Staunton, January 3 – Like Russia’s most important human rights organizations, the “traditional opposition mass media” have not proved to be “the most important resources of information and mobilization” behind the new wave of demonstrations in Moscow, according to two leading Moscow analysts.
Instead, Andrey Soldatov and Irina Borogan of Agentura.ru wrote in “Yezhednevny zhurnal” last week, the place of these outlets have been by “urban publications directed at the middle class” with news about future meetins appearing on the site of the capital journal “Bolshoy gorod” and the entertainment publication “Afisha” (www.ej.ru/?a=note&id=11652).
Facebook, the two experts said, “played its role” in the organization of the meetings as well, registering participants and organizing the agenda of speakers, but contrary to expectations, after the meetings, “no constantly active protest group on Facebook was created” and hence the kind of discussions familiar from the past did not take place.
This shift in the kind of media outlets on which protesters are now relying, Soldatov and Borogan added, had another and possibly more important effect: It means that these journals “began to call active citizens to get involved with small tasks” such as helping prisoners, invalids and orphans rather than focusing on larger political questions.
The situation with the regime is similar – the Putin system has not allowed any genuine place for discussion on serious issues to emerge – and “in these conditions,” the two analysts suggested, “the process of the appearance of politicians from the people and the establishment of new parties could take several years.”
While Soldatov and Borogan downplay the role of “Ekho Moskvy” as an organizer – they acknowledge its importance as a source of reliable reporting on the demonstratins – that radio station’s Internet editor today reported on the unprecedented spike in visits to the station’s blogs (echo.msk.ru/blog/mp_echo/845344-echo/).
The number of visits to Ekho Moskvy’s various websites jumped from 60.9 million in November 2011, already the highest number up to that point, to 113 million in December, almost twice as many.
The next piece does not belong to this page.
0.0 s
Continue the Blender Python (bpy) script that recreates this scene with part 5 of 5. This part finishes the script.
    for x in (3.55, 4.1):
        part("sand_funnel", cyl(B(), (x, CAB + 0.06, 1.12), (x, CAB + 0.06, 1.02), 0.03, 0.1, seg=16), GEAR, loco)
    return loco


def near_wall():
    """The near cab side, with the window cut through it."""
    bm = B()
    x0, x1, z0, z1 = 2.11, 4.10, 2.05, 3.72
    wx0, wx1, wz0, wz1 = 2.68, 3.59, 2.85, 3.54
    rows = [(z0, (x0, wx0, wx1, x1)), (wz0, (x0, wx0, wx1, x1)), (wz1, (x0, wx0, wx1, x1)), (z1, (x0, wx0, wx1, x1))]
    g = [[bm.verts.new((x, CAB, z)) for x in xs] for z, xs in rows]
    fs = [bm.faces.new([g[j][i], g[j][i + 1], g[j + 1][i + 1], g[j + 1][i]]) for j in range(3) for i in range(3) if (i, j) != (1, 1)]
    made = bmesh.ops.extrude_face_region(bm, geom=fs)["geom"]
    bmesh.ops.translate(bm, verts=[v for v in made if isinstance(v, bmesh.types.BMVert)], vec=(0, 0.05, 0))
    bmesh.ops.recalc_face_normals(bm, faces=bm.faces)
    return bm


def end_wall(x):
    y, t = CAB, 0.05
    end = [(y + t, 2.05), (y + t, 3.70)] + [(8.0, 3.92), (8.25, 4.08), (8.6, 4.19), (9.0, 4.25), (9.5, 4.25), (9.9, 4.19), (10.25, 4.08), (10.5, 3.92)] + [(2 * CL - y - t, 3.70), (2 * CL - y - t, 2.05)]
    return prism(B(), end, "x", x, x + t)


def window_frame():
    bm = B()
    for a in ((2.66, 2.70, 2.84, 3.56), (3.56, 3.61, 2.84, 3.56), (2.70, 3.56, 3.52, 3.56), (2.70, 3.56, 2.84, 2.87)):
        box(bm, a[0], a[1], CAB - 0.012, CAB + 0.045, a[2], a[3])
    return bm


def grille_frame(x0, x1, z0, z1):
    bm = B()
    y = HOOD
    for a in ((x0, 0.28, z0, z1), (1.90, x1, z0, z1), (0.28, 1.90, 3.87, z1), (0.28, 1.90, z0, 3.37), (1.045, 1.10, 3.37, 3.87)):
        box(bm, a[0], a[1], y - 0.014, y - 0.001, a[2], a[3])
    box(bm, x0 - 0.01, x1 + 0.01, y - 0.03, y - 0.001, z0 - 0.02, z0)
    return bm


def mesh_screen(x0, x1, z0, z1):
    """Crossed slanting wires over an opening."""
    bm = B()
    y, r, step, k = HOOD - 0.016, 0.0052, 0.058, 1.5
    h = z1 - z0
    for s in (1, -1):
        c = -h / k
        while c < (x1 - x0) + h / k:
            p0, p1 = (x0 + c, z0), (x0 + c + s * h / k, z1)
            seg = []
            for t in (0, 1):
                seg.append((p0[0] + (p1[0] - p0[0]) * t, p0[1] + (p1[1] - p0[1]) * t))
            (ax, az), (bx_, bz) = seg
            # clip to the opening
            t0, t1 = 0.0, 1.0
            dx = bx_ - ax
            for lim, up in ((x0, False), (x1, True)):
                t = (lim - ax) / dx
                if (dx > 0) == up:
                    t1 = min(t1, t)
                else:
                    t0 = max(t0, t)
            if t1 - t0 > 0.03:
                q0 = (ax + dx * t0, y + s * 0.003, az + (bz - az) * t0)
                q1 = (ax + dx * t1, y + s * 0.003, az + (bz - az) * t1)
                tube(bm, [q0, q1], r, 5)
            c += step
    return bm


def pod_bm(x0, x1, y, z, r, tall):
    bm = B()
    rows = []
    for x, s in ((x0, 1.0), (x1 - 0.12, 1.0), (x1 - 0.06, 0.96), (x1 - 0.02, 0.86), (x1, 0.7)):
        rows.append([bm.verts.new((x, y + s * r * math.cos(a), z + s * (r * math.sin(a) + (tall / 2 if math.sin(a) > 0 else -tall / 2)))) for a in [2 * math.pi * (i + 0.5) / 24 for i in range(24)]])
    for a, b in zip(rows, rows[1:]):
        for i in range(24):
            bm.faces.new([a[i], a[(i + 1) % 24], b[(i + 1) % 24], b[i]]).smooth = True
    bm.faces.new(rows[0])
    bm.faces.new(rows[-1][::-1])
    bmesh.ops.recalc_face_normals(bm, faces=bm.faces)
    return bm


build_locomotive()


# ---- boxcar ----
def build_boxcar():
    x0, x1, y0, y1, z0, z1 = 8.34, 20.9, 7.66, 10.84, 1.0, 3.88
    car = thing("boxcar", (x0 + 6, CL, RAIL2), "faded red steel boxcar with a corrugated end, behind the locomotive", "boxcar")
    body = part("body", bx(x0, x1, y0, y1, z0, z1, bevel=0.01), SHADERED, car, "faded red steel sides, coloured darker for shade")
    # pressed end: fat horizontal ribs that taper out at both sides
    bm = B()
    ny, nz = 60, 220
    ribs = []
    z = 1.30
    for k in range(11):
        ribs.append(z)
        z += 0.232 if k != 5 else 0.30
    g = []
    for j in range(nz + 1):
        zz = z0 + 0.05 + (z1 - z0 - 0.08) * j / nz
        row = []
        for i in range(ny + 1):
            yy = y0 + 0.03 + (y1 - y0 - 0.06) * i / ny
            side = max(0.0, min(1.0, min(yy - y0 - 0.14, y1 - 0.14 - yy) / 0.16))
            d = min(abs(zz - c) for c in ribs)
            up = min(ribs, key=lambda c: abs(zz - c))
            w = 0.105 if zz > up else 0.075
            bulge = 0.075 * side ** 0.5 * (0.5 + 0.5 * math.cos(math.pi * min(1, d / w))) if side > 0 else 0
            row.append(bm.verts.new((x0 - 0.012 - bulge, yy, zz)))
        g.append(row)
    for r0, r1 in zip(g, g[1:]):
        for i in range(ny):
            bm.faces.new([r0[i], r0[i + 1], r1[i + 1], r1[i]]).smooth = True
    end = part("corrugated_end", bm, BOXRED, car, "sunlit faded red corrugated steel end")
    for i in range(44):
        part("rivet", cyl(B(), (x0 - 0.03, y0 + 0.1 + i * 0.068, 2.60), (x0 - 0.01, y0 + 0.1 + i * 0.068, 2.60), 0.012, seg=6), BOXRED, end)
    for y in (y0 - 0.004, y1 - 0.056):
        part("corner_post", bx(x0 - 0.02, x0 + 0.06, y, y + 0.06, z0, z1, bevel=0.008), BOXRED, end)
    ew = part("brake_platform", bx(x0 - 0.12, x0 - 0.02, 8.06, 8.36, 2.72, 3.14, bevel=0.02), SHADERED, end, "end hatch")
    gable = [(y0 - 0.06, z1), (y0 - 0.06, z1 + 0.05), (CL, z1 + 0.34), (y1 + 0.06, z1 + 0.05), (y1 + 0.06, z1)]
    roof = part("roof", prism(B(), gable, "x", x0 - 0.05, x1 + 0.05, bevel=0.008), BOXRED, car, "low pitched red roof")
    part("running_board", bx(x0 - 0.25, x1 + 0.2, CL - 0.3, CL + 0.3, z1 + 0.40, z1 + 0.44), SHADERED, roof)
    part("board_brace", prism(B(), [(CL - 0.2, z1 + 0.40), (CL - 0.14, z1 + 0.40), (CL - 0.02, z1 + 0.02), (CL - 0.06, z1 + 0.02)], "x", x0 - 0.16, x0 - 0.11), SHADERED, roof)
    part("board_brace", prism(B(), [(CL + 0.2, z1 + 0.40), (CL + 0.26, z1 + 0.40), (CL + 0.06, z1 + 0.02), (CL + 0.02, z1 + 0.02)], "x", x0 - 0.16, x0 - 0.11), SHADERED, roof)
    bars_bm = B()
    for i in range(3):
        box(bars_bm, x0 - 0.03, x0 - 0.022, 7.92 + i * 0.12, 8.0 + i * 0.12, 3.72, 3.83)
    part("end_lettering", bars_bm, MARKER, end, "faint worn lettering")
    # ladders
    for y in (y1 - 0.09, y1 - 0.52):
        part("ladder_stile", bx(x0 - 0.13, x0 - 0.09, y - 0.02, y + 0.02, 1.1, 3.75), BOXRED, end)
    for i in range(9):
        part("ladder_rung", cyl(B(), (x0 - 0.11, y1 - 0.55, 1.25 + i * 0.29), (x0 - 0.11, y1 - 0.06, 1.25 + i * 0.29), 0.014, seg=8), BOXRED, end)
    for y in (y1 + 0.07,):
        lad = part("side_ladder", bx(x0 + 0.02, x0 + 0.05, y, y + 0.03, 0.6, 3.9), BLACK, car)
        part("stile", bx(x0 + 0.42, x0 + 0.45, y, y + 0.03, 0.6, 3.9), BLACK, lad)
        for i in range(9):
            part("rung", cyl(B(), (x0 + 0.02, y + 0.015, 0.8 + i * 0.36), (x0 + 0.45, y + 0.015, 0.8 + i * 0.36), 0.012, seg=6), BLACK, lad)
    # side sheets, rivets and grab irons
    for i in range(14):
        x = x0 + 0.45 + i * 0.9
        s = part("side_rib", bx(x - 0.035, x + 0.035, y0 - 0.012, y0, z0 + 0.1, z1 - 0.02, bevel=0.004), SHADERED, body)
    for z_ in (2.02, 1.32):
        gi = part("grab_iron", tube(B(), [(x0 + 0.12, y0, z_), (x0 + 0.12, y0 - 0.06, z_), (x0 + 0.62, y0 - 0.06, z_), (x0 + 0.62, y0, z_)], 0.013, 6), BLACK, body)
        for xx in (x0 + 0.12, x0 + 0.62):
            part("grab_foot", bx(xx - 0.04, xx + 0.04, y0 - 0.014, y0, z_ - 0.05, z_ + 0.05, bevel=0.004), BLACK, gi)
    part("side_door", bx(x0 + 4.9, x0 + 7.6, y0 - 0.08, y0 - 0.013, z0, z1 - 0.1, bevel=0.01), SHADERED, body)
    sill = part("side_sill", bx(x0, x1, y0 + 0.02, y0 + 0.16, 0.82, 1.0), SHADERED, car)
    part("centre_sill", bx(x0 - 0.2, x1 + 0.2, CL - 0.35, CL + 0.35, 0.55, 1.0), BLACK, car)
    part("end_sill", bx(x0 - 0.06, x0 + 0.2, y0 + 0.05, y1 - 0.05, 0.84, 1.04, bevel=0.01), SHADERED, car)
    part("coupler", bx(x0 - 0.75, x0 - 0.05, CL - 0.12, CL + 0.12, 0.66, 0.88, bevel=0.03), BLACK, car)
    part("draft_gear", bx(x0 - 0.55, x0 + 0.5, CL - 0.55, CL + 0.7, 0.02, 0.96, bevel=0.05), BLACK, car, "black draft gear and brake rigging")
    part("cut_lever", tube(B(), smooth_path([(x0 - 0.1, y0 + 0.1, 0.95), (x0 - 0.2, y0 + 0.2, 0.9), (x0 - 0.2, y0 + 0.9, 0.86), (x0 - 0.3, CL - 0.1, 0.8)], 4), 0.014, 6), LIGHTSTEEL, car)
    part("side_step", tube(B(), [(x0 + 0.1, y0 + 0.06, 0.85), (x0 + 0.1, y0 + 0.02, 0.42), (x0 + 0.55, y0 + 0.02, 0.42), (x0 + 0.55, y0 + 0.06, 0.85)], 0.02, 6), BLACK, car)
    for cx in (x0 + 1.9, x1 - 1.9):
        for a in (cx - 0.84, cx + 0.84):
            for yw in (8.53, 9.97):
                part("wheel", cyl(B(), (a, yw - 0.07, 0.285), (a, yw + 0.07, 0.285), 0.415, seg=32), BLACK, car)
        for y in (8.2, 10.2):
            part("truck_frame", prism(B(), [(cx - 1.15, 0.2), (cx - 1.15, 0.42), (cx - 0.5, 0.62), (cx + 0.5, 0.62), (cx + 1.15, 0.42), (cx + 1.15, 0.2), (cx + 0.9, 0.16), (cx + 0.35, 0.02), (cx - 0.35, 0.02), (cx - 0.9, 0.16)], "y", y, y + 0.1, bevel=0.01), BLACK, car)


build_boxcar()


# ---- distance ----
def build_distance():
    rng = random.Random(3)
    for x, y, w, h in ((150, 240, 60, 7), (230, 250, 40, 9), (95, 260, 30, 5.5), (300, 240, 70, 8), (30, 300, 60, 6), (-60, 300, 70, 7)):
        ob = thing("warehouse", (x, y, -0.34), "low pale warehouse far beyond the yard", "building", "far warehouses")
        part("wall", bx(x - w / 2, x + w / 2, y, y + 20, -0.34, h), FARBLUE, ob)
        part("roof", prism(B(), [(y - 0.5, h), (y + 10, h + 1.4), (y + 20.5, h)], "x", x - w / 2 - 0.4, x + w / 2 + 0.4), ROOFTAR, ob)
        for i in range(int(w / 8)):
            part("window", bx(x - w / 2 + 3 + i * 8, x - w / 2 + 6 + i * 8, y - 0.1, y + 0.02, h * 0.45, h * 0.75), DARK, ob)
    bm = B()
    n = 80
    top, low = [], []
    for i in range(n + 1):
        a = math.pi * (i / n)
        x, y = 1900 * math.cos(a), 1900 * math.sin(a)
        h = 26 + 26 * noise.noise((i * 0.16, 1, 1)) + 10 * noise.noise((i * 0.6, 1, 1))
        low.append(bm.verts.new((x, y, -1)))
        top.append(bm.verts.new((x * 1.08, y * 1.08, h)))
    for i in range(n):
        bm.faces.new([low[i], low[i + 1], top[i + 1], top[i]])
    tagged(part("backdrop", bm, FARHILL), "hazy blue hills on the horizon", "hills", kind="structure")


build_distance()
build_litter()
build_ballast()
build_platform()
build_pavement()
The number of unique visitors rose from 4.7 million to 6.5 million of the same period. And the number of visits to its blogs rose from 15.9 million to 34.6 million.
Quite obviously, as Muscovites became more involved in political action, they turned to the Internet to keep track of what was taking place, a reflection of the increasing reliance of those in the Russian capital on real time news sources which have a far lower marginal cost than do traditional print media outlets.
But another aspect of the interrelationship of the media and the demonstrations concerns the existence of an information gap between Moscow and the rest of the country, another gulf that the powers that be clearly hope to use to block challenges to their positions but one that some among the opposition believe they now must work to overcome.
In an essay on the Kasparov.ru site today, Nikolay Rozov, a senior scholar the Siberian Division of the Russian Academy of Sciences in Novosibirsk, says that Muscovites in general and the protesters in particular need to understand that “not everyone in the remainder of Russia considers them compatriots (www.kasparov.ru/material.php?id=4F02E866B9EF9).
The events of the last month indicate, Rozov says, that Moscow “in a civic and political plane has woken up sooner and advanced much further than have the provinces.” And that in turn means that the opposition if it hopes to grow must reduce the gap “in political and civic self-consciousness between residents of the capital and those in the provinces.”
That goal can be achieved and the desired political results obtained as well, he suggests, if Muscovites devote the necessary effort to providing “a broad access as possible to the provinces to the open space of information and communications which [Muscovites] already have access to.”
Obviously, Internet outlets maintained in Moscow can play a role in this, Rozov says, but “one must not overrate the level of Internet access in the provinces.” Instead, Muscovites need to compile collections of materials and form alliances with local groups of journalists and activists who can then republish them locally.
A place to start is to work with representatives of the regions in Moscow as students or workers, Rozov argues, but Muscovites who support the demonstrations can also act as if their city is “a microcosm of Russia.” In either case, they need to recognize that “virtual contacts” with the provinces are “insufficient.” They need to meet “off line as well.”
In providing information to provincial groups, the Novosibirsk scholar says, Muscovites must take steps to defend “local publications and activists from the inevitable pressure on them by the powers and the special services.” Publicity is a key weapon, but those who spread information must know that they will have at least that defense from the Muscovites.
As more open politics returns to the Russian Federation, some regions are already taking steps on their own. The Siberian outlet Sibirnet.ru has launched a program called “the Battle of the Cities” to overcome existing news patterns in which people in one place know about it and Moscow but less about neighboring locales (sibirnet.ru/bitvagorodov).
And some regional portals, such as Irkutsk’s Babr.ru, are taking additional steps, including opening branches in various cities – in Babr.ru’s case in Angarsk (angarsk.babr.ru), Chuna (chuna.babr.ru) and Elantsov and Olkhon (olhon.babr.ru). These will report local events as well as regional and national ones on the basis of Babr.ru’s tape.